* [TASK]: Copy verbatim the block of lines in the entries below whose first line contains "scene.camera, scene.frame_end = cam, frame(seconds)" and whose last line contains "curve.update()". Leave out all other lines.

* [PROVIDED INFORMATION]:
## start
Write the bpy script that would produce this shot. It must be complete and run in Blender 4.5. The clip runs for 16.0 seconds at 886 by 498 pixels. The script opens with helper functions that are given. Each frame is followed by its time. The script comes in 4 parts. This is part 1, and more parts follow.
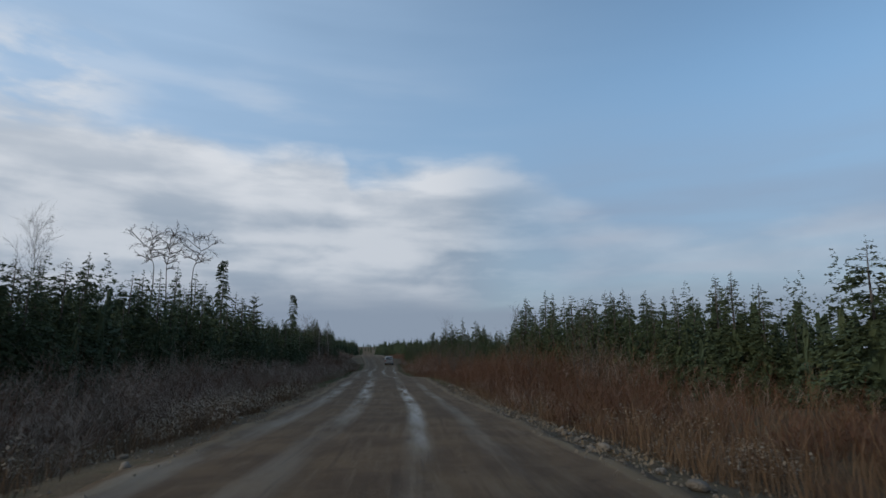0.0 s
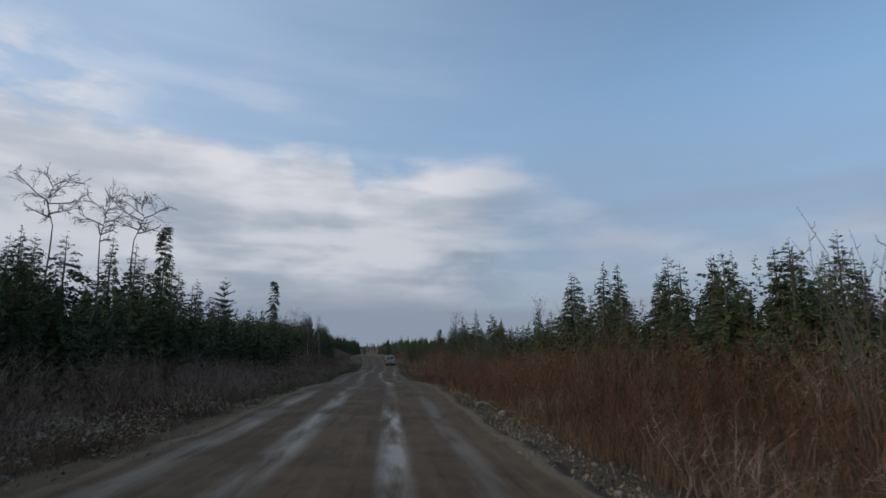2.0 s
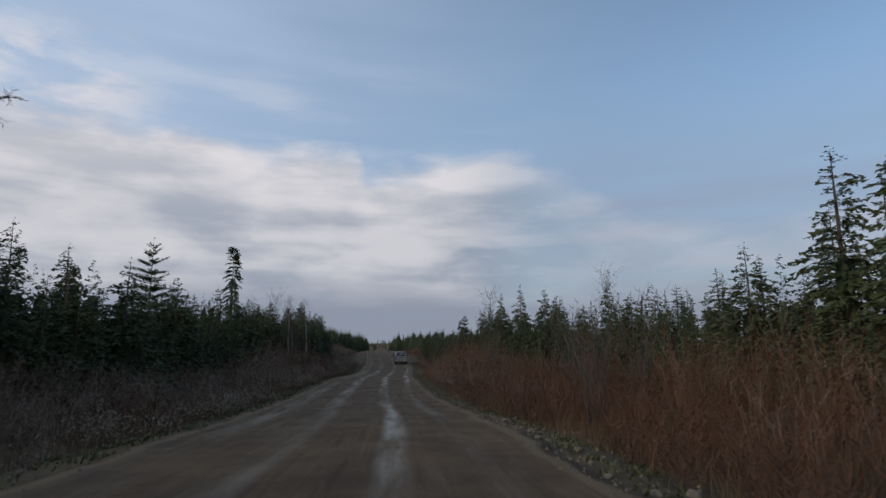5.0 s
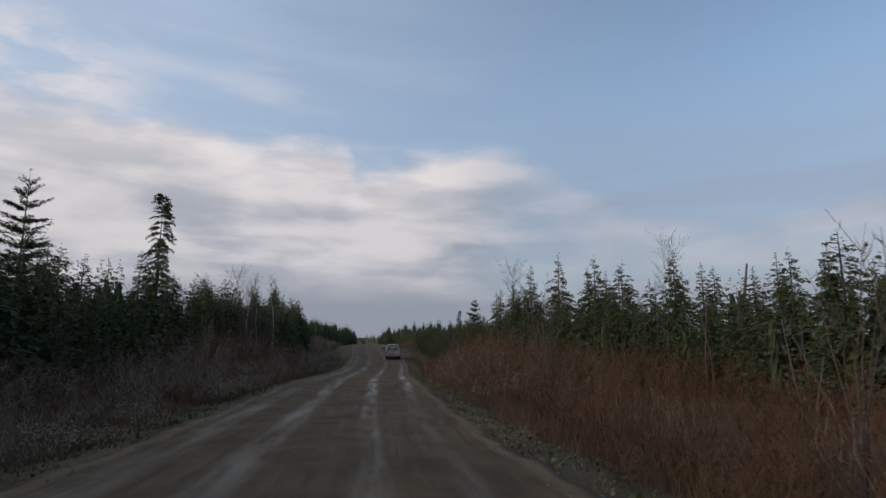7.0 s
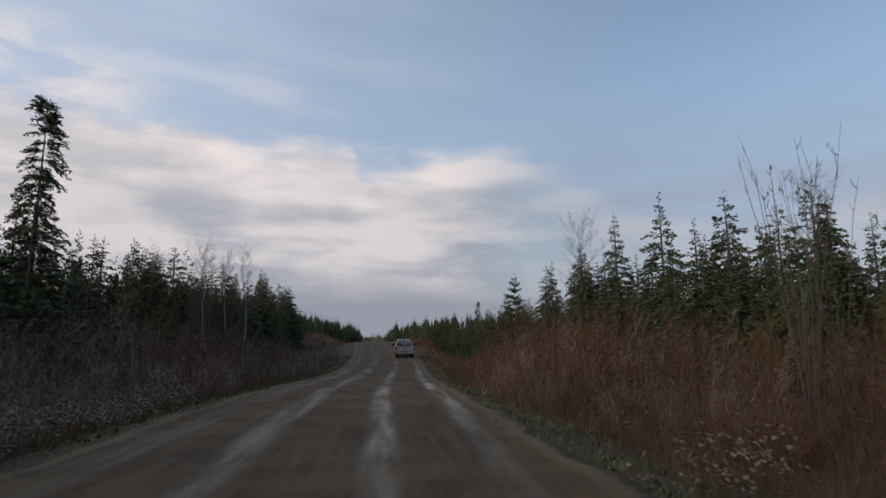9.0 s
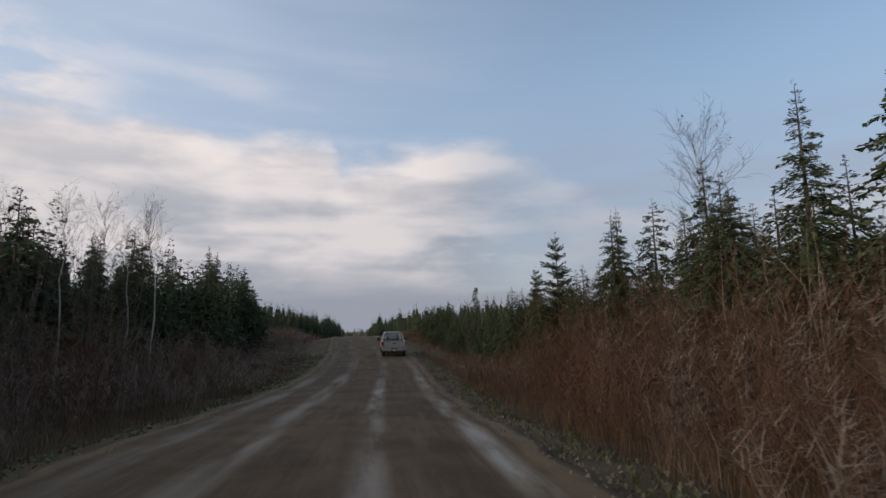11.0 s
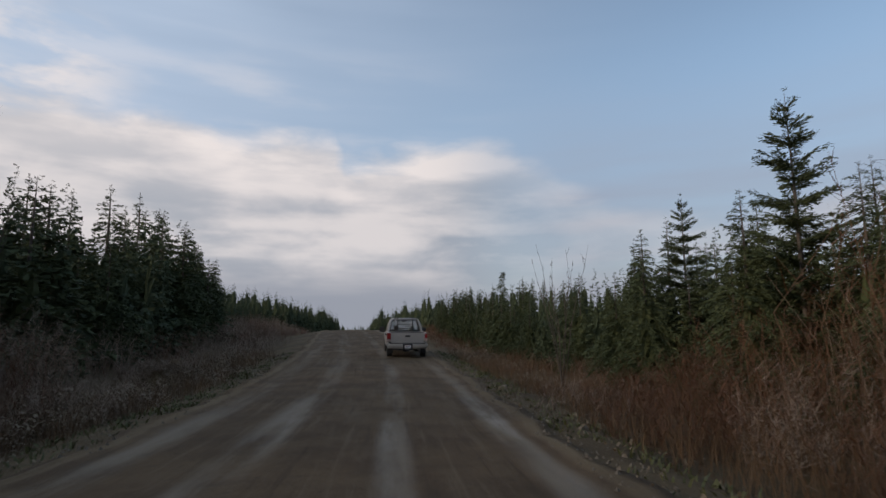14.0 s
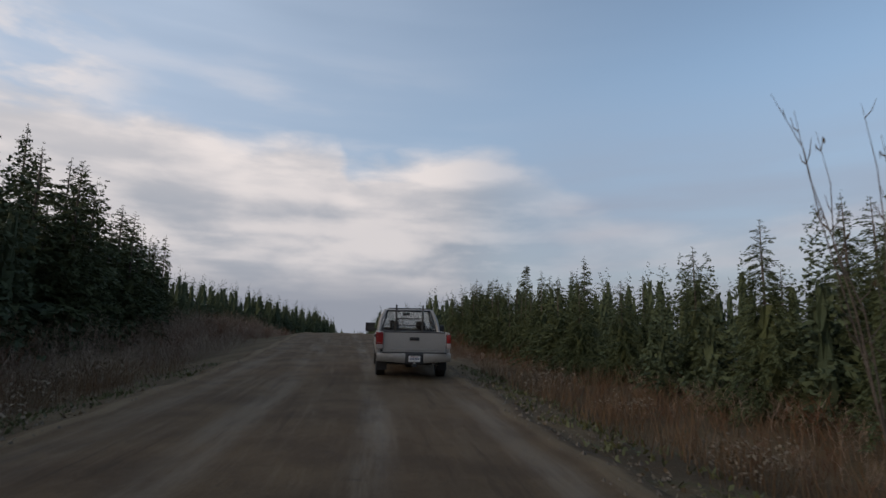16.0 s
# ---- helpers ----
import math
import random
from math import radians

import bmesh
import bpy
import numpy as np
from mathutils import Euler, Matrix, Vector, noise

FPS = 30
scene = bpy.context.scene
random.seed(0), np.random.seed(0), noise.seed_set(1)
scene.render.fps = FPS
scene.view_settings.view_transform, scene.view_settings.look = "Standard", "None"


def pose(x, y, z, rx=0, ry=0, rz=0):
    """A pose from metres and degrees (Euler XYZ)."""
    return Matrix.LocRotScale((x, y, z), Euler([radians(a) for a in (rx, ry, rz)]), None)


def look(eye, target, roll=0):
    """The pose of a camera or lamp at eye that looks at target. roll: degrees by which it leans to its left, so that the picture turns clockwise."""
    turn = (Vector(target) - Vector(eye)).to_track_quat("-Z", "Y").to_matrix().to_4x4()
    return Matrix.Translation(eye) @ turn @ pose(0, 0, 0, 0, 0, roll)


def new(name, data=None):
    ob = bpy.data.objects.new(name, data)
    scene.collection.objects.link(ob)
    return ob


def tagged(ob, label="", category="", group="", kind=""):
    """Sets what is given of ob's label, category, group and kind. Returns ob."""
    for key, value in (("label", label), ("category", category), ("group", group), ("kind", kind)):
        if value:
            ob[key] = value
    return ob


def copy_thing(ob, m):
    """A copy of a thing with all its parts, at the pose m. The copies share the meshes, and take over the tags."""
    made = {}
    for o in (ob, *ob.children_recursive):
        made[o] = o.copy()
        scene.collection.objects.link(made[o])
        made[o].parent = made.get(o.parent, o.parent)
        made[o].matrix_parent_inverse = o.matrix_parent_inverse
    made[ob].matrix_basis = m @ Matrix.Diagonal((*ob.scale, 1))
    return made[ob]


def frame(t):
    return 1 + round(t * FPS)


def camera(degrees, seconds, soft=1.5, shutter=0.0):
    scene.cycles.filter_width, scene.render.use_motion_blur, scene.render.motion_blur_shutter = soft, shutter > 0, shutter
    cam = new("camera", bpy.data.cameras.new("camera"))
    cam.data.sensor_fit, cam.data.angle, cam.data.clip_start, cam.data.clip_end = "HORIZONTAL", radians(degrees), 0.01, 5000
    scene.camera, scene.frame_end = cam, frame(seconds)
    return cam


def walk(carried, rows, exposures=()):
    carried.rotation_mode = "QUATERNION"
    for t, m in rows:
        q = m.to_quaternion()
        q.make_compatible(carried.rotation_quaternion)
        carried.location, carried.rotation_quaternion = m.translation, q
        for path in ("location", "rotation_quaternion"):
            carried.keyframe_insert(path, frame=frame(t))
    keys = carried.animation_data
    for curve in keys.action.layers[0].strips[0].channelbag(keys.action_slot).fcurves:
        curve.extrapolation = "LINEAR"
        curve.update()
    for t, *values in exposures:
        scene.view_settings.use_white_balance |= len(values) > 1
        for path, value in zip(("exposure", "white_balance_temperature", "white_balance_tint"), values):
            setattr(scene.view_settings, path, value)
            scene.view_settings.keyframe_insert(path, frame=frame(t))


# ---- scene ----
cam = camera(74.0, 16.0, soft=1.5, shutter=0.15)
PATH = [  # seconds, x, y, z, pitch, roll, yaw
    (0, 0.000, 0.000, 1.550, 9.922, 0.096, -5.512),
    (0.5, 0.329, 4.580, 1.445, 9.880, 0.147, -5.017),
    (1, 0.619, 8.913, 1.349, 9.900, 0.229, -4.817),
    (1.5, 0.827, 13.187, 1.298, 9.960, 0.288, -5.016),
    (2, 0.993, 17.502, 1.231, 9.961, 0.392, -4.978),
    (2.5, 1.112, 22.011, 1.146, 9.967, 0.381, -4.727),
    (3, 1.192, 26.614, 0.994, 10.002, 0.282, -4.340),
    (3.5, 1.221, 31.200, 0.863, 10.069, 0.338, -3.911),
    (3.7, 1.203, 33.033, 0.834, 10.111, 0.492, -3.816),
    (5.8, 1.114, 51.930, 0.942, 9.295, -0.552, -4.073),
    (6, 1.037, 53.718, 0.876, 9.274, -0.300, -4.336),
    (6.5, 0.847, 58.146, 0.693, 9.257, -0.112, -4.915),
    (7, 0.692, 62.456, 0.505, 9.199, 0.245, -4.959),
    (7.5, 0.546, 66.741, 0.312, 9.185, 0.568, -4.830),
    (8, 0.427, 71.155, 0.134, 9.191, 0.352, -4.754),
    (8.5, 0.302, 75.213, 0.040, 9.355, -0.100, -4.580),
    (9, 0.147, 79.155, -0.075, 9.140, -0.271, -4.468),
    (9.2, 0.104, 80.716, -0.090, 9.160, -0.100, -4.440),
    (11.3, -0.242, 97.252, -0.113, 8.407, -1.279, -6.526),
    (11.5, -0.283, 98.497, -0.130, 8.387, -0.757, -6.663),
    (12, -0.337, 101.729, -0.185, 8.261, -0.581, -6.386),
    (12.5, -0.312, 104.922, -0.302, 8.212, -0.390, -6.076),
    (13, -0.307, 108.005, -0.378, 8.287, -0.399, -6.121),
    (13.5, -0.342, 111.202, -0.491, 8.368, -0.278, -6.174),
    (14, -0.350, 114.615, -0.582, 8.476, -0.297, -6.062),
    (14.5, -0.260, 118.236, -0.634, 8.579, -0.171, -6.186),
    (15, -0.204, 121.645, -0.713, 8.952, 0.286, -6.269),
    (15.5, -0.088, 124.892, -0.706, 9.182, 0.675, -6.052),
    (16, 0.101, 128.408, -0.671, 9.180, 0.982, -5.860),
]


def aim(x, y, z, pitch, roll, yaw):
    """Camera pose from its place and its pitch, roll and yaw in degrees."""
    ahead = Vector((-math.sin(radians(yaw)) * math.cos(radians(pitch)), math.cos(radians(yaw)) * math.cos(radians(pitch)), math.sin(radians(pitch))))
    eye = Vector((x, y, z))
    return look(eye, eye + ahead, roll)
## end
## start
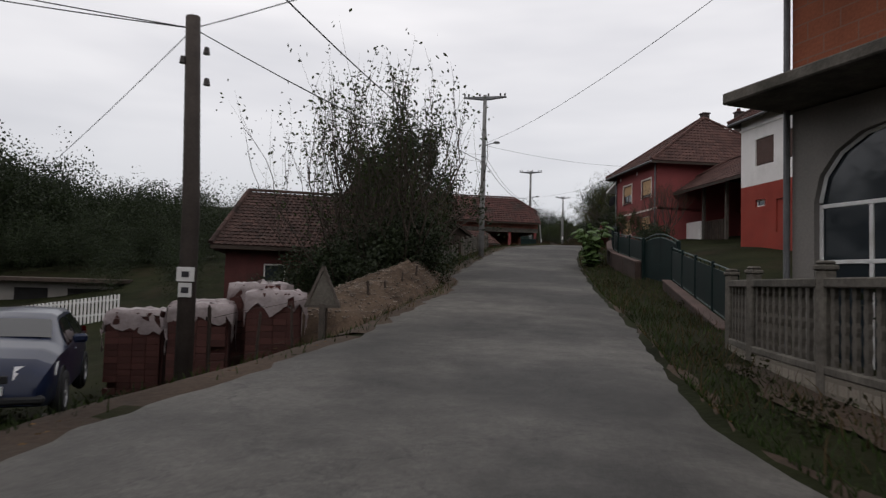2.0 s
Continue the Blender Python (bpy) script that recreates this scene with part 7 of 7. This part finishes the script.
## end
* [RESULT OF THE EXERCISE]:
    scene.camera, scene.frame_end = cam, frame(seconds)
    return cam


def walk(carried, rows, exposures=()):
    carried.rotation_mode = "QUATERNION"
    for t, m in rows:
        q = m.to_quaternion()
        q.make_compatible(carried.rotation_quaternion)
        carried.location, carried.rotation_quaternion = m.translation, q
        for path in ("location", "rotation_quaternion"):
            carried.keyframe_insert(path, frame=frame(t))
    keys = carried.animation_data
    for curve in keys.action.layers[0].strips[0].channelbag(keys.action_slot).fcurves:
        curve.extrapolation = "LINEAR"
        curve.update()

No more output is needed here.